I tried to identify as many influential critics and scholars as I could who might have something interesting to say on this subject. I wanted to hold space for everybody to have their opinion on Chasing Amy. Whether they loved it, loathed it or they had complicated feelings, it was important for us to showcase that without judgement. There was no angling for you to need to feel a certain way about this. It was really trying to capture the chaotic feeling of how there’s no consensus on this movie. It remains complicated to a lot of people.

After a tense interview with actor Joey Lauren Adams about her experiences and complicated feelings about that time, you acknowledge a need to reconfigure the approach of your documentary. Do you recall the shape of the film prior to that interview happening?

I was anticipating that the movie was going to be within the scope of what I initially imagined, which was a straightforward documentary about the intersection of the LBGTQIA+ community and Chasing Amy, and what that says about us and how we respond to movies. The idea was to always have it be this anthropological thing, but also have this heart to it by relating it back to what it says about us. After that interview, it became very apparent that the shape of the movie would change and that this would have to be a priority in it. To honour the truth that Adams shared and to make sure that those truths were acknowledged, as uncomfortable as they may be.



Chasing Chasing Amy (2023)

Seamlessly blended with the exploration of Chasing Amy’s making and legacy are these periods of great change and vulnerability in your own life during production. Did you feel any pressure to make your transition – revealed partway through the film – a bigger subject of focus in the edit?

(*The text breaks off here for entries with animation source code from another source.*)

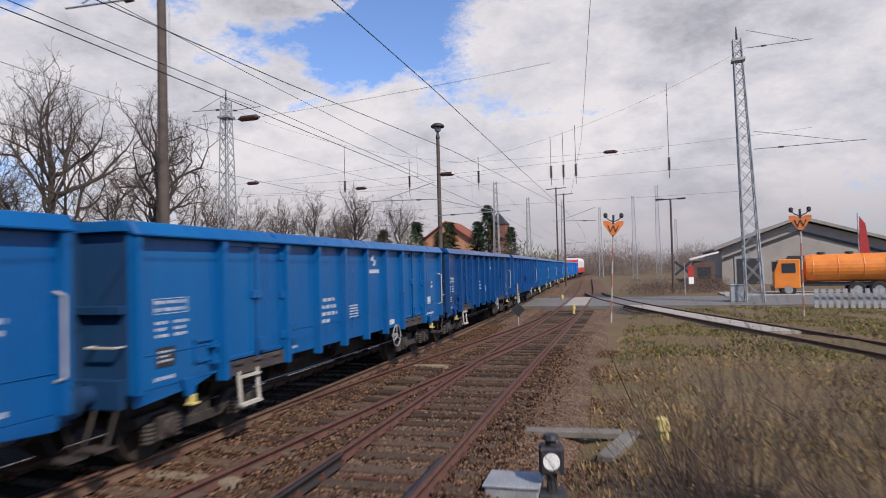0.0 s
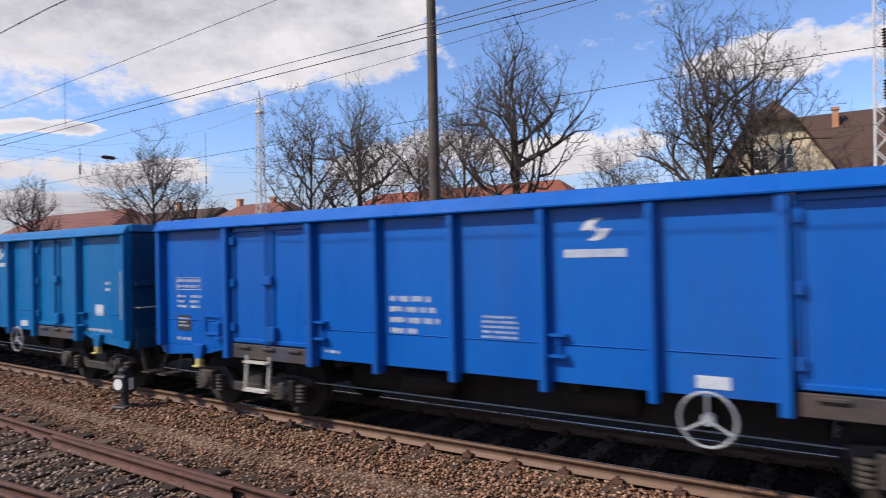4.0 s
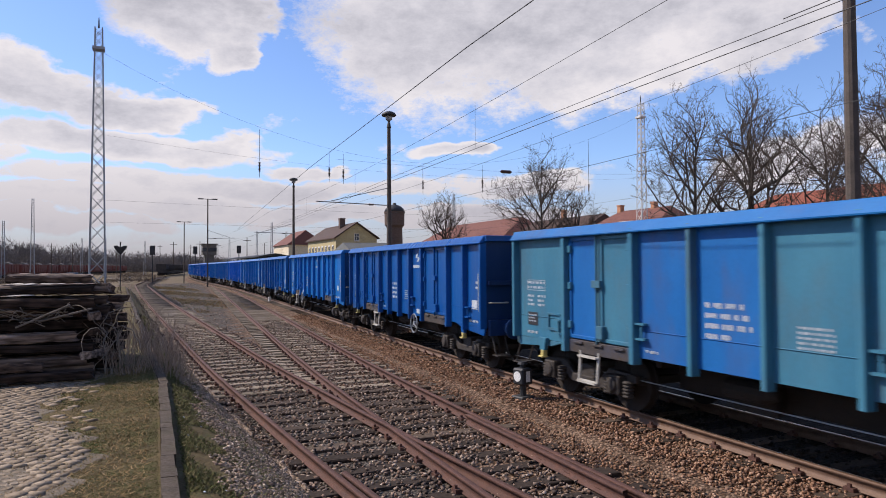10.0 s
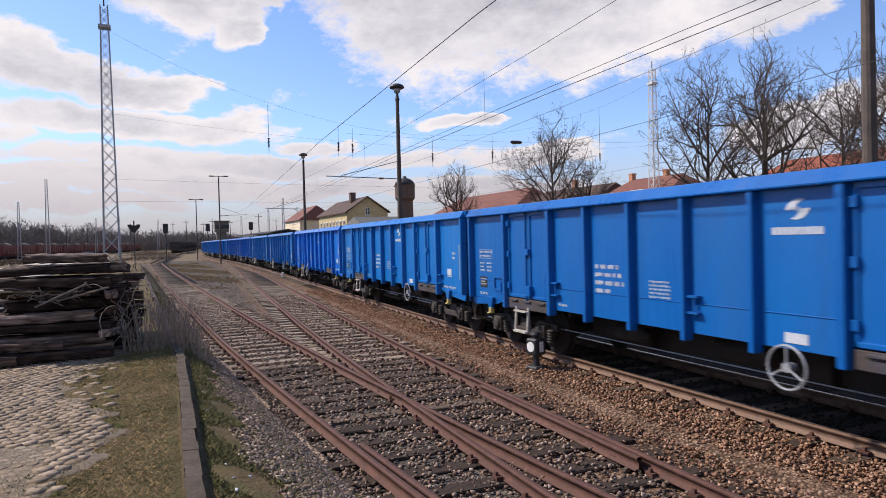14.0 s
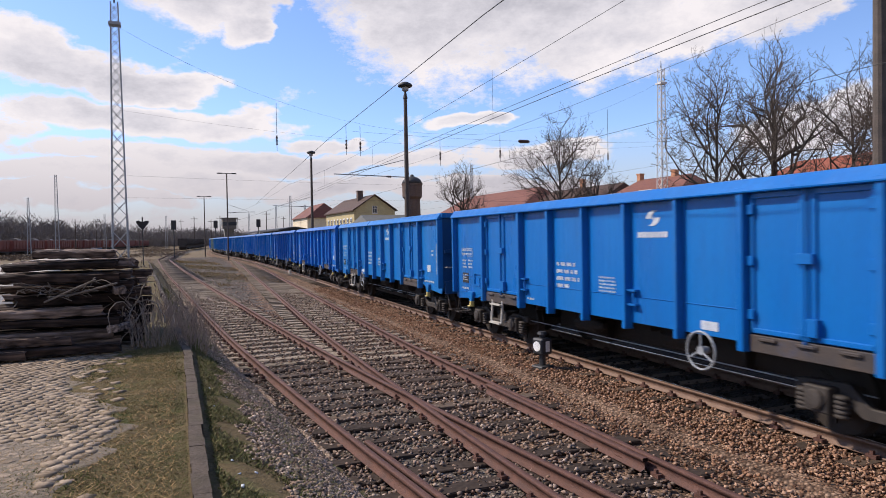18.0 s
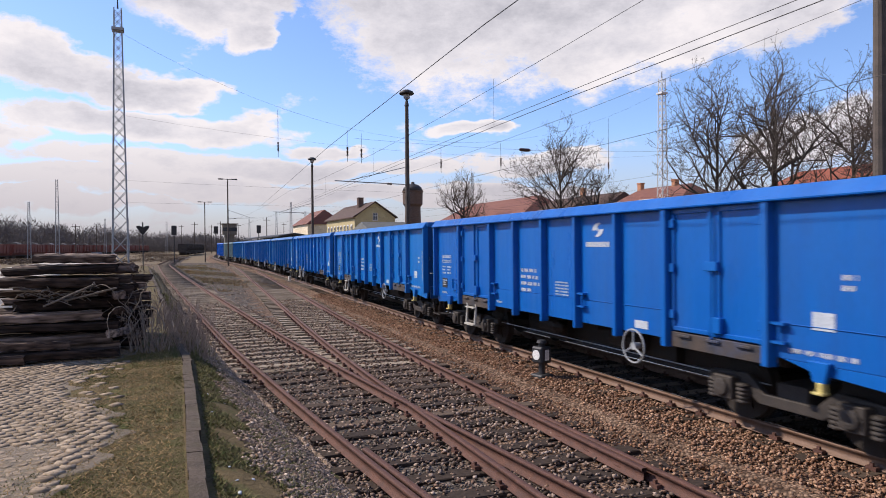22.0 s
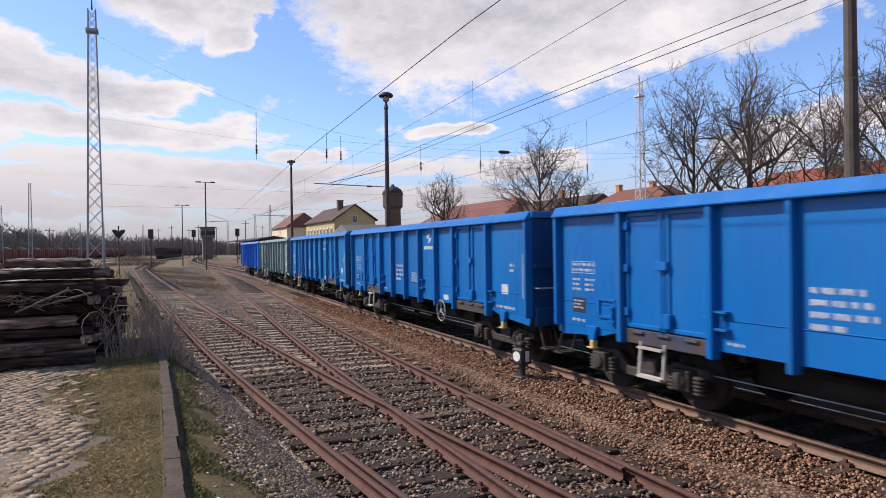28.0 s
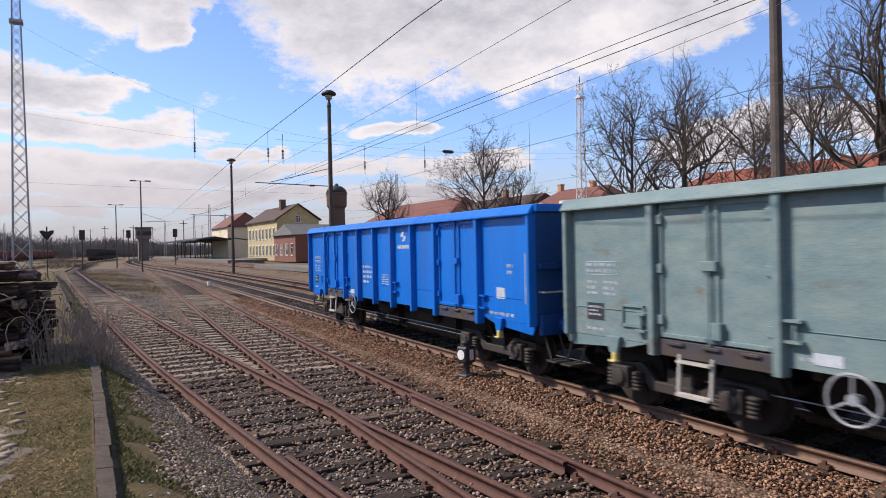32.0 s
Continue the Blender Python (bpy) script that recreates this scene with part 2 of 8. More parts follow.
def gravel(name, colours, cell=24.0, patch=None):
    """A bed of small stones: cells of their own shade with joints between them, and larger dull patches."""
    ma = bpy.data.materials.new(name)
    ma.use_nodes = True
    nt = ma.node_tree
    N, L = nt.nodes, nt.links
    b = N["Principled BSDF"]
    tc, vo, no = N.new("ShaderNodeTexCoord"), N.new("ShaderNodeTexVoronoi"), N.new("ShaderNodeTexNoise")
    vo.inputs["Scale"].default_value = cell
    no.inputs["Scale"].default_value, no.inputs["Detail"].default_value = 0.8, 6.0
    L.new(tc.outputs["Object"], vo.inputs["Vector"])
    L.new(tc.outputs["Object"], no.inputs["Vector"])
    sep, rp = N.new("ShaderNodeSeparateXYZ"), N.new("ShaderNodeValToRGB")
    L.new(vo.outputs["Color"], sep.inputs[0])
    L.new(sep.outputs[0], rp.inputs[0])
    rp.color_ramp.elements[0].color, rp.color_ramp.elements[1].color = (*colours[0], 1), (*colours[-1], 1)
    for i, c in enumerate(colours[1:-1]):
        rp.color_ramp.elements.new((i + 1) / (len(colours) - 1)).color = (*c, 1)
    mr, mx, mp = N.new("ShaderNodeMapRange"), N.new("ShaderNodeMix"), N.new("ShaderNodeMapRange")
    mr.inputs[1].default_value, mr.inputs[2].default_value, mr.inputs[3].default_value, mr.inputs[4].default_value = 0.25, 0.75, 1.0, 0.35
    L.new(vo.outputs["Distance"], mr.inputs[0])
    mp.inputs[1].default_value, mp.inputs[2].default_value, mp.inputs[3].default_value, mp.inputs[4].default_value = 0.3, 0.7, 0.75, 1.2
    L.new(no.outputs[0], mp.inputs[0])
    mul = N.new("ShaderNodeMath")
    mul.operation = "MULTIPLY"
    L.new(mr.outputs[0], mul.inputs[0])
    L.new(mp.outputs[0], mul.inputs[1])
    mx.data_type, mx.blend_type = "RGBA", "MULTIPLY"
    mx.inputs[0].default_value = 1.0
    L.new(rp.outputs[0], mx.inputs[6])
    L.new(mul.outputs[0], mx.inputs[7])
    L.new(mx.outputs[2], b.inputs["Base Color"])
    b.inputs["Roughness"].default_value = 0.95
    b.inputs["Specular IOR Level"].default_value = 0.2
    bp = N.new("ShaderNodeBump")
    bp.inputs["Strength"].default_value, bp.inputs["Distance"].default_value = 1.0, 0.03
    bp.invert = True
    L.new(vo.outputs["Distance"], bp.inputs["Height"])
    L.new(bp.outputs[0], b.inputs["Normal"])
    return ma


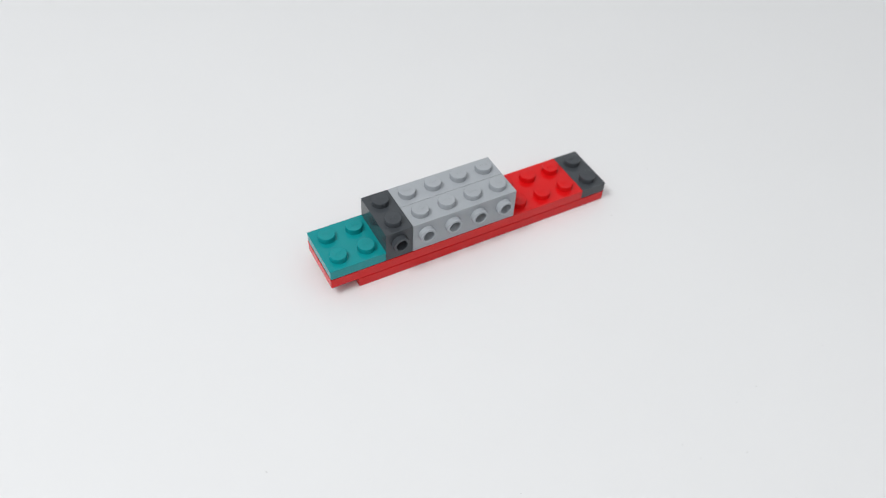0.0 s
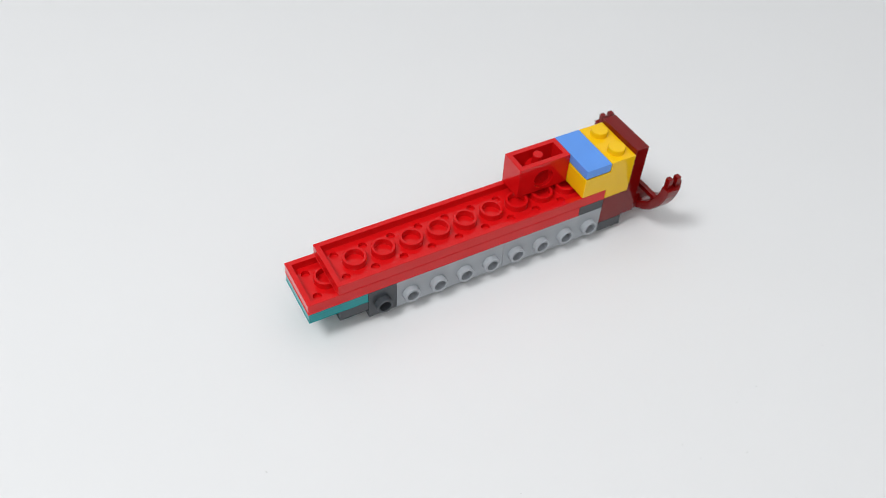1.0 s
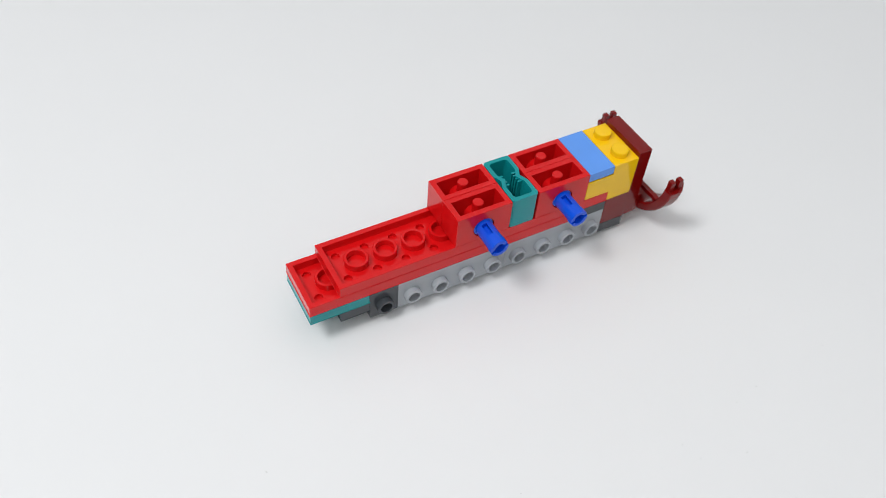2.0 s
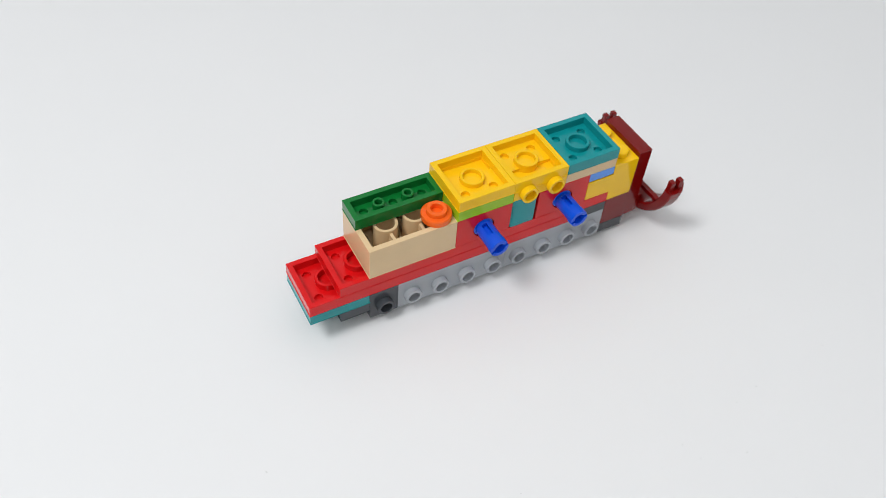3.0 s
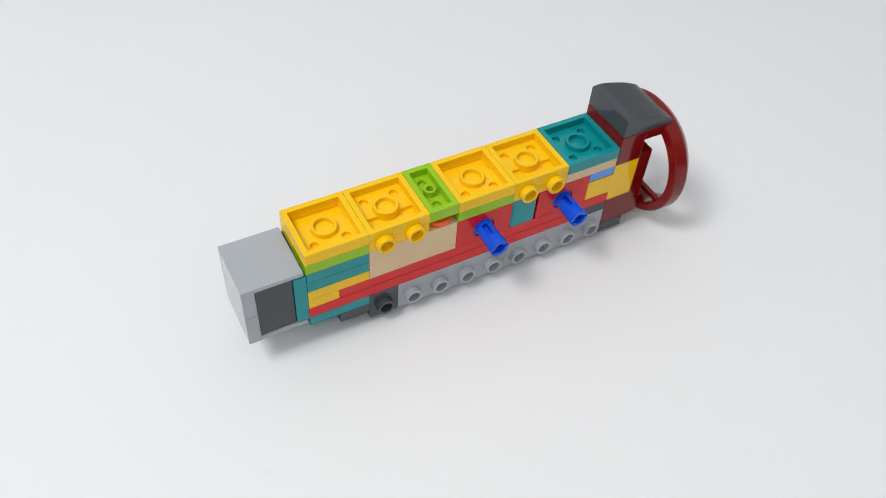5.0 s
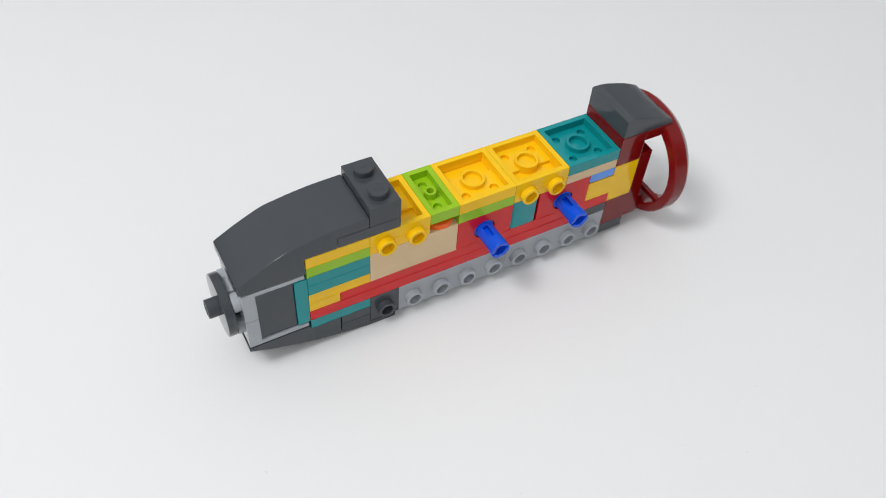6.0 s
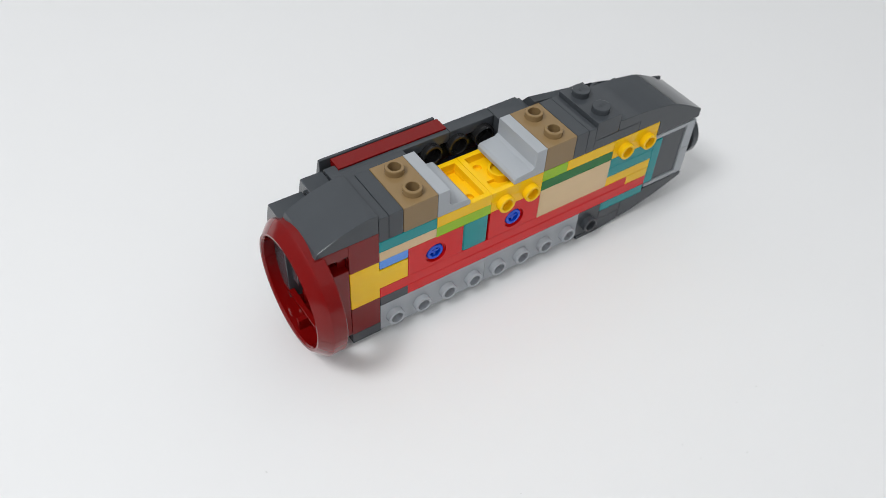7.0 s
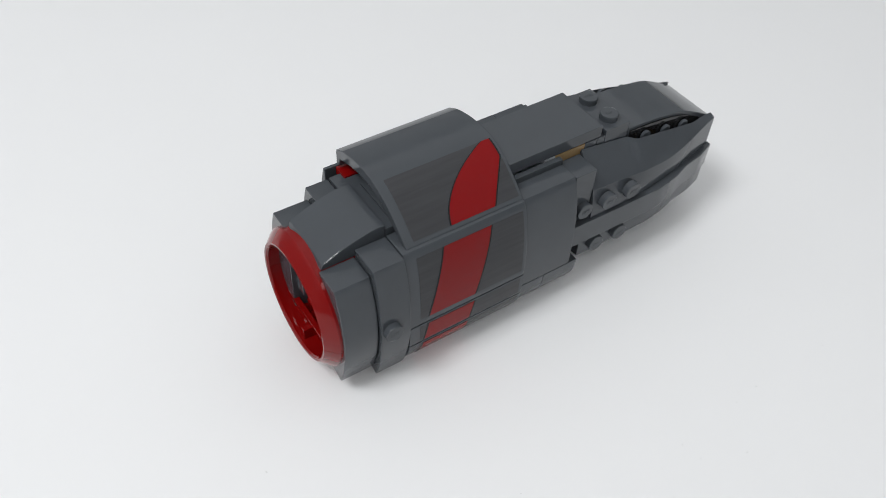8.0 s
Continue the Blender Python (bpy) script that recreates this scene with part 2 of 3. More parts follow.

Full credit to our producer Alex Schmider, who’s been working in trans media representation for years. I was ideating on how to showcase my transition, including focusing on elements of a medical transition, which is pretty standard when you see movies about trans people – focusing on our medical history [instead of] what it actually means to us as people. As I was regurgitating these ideas I had been fed through the movies and television I had seen, Alex posed the question, “Why do you feel like you have to do that?” And through that came this immense sense of freedom to actually tackle this the way I would want to, which is how I would tackle it with a stranger. You don’t actually need to know my private medical history. You need to know my name, my pronouns and that’s about it.



And so, the journey we’re able to focus on through the movie is one of coming of age, rather than this flashy thing that people think that they want when they see a trans story. Instead, you get to see how it actually felt for me and what that journey was actually like. And not putting stuff out there that you can never take back, that’s also none of anybody’s business. What people need to know about me is what you see in the movie, which is that I’m happier now.


Chasing Chasing Amy screens at BFI Flare: London LGBTQIA+ Film Festival. Sav Rodgers will also take part in the Flare event Chasing Identity: Queerness and Empowering Ourselves Through Film.

Chasing Chasing Amy will be in UK cinemas from 17 May.